--- Start of GIVEN DATA ---

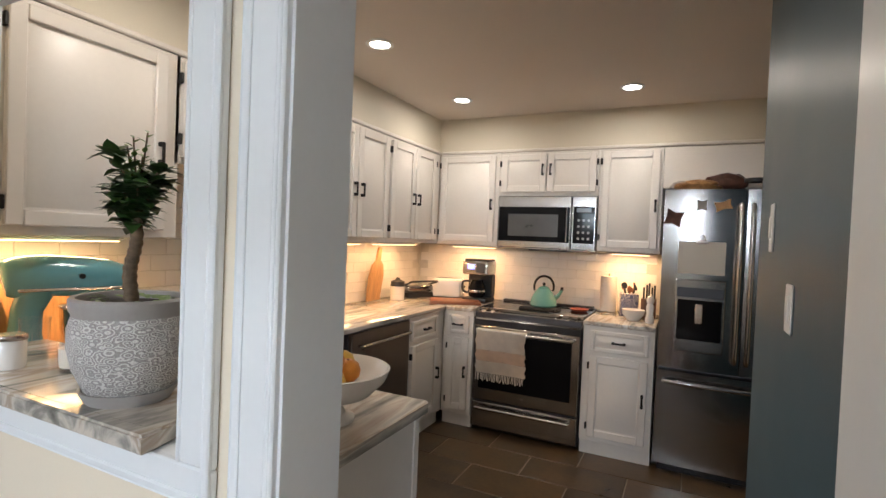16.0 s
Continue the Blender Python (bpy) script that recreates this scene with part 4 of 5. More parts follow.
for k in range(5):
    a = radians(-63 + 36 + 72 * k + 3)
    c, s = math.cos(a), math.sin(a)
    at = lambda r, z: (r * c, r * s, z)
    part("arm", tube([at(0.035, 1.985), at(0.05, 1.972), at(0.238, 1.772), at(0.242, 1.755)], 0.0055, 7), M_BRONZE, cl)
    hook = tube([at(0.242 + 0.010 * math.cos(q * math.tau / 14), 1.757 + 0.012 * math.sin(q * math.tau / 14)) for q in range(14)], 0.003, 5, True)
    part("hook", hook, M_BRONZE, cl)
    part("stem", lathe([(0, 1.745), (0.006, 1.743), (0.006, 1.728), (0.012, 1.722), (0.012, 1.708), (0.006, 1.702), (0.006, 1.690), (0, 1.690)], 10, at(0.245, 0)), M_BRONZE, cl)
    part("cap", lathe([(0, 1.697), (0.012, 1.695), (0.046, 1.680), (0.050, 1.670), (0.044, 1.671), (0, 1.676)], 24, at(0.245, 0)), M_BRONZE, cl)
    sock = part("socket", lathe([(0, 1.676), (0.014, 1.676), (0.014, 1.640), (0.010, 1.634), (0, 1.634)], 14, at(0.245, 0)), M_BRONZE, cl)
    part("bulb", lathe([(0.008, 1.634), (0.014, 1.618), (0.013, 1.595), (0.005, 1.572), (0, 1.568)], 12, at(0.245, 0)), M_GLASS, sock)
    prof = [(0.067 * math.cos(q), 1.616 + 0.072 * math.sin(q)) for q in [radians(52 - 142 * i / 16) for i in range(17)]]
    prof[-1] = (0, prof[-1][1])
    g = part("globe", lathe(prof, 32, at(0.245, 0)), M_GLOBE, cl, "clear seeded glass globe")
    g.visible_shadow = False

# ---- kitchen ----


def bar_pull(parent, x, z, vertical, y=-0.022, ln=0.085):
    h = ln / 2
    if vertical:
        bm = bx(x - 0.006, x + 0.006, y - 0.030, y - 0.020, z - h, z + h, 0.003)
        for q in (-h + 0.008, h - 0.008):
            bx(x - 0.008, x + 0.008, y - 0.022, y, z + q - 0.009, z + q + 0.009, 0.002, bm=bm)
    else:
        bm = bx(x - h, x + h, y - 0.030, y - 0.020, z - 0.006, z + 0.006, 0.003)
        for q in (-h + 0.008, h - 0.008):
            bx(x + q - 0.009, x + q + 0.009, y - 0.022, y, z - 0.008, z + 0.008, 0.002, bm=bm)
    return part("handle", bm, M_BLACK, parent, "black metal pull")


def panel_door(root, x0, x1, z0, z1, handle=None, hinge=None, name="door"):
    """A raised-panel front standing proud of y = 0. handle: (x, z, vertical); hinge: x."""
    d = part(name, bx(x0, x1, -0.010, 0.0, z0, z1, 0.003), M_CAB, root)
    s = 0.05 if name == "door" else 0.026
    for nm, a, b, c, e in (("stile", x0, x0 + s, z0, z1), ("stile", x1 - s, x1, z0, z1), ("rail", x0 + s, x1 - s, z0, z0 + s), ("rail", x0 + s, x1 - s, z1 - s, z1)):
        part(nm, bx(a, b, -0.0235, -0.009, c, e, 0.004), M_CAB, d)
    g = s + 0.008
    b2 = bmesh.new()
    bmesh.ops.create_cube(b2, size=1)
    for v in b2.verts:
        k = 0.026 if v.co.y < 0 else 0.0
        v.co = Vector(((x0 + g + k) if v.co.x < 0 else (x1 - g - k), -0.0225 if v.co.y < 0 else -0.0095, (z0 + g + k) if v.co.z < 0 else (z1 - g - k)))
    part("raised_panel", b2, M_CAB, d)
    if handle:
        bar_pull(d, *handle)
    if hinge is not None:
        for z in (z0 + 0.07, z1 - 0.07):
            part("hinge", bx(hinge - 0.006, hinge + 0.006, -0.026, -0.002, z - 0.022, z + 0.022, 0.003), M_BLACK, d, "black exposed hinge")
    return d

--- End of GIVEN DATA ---

[EXERCISE AIM]: Retype precisely, and only, the span of lines that opens at the line containing "Continue the Blender" and closes at the line containing "# ---- kitchen", both inclusive.

[RESULT FOR THIS EXERCISE]:
Continue the Blender Python (bpy) script that recreates this scene with part 4 of 5. More parts follow.
for k in range(5):
    a = radians(-63 + 36 + 72 * k + 3)
    c, s = math.cos(a), math.sin(a)
    at = lambda r, z: (r * c, r * s, z)
    part("arm", tube([at(0.035, 1.985), at(0.05, 1.972), at(0.238, 1.772), at(0.242, 1.755)], 0.0055, 7), M_BRONZE, cl)
    hook = tube([at(0.242 + 0.010 * math.cos(q * math.tau / 14), 1.757 + 0.012 * math.sin(q * math.tau / 14)) for q in range(14)], 0.003, 5, True)
    part("hook", hook, M_BRONZE, cl)
    part("stem", lathe([(0, 1.745), (0.006, 1.743), (0.006, 1.728), (0.012, 1.722), (0.012, 1.708), (0.006, 1.702), (0.006, 1.690), (0, 1.690)], 10, at(0.245, 0)), M_BRONZE, cl)
    part("cap", lathe([(0, 1.697), (0.012, 1.695), (0.046, 1.680), (0.050, 1.670), (0.044, 1.671), (0, 1.676)], 24, at(0.245, 0)), M_BRONZE, cl)
    sock = part("socket", lathe([(0, 1.676), (0.014, 1.676), (0.014, 1.640), (0.010, 1.634), (0, 1.634)], 14, at(0.245, 0)), M_BRONZE, cl)
    part("bulb", lathe([(0.008, 1.634), (0.014, 1.618), (0.013, 1.595), (0.005, 1.572), (0, 1.568)], 12, at(0.245, 0)), M_GLASS, sock)
    prof = [(0.067 * math.cos(q), 1.616 + 0.072 * math.sin(q)) for q in [radians(52 - 142 * i / 16) for i in range(17)]]
    prof[-1] = (0, prof[-1][1])
    g = part("globe", lathe(prof, 32, at(0.245, 0)), M_GLOBE, cl, "clear seeded glass globe")
    g.visible_shadow = False

# ---- kitchen ----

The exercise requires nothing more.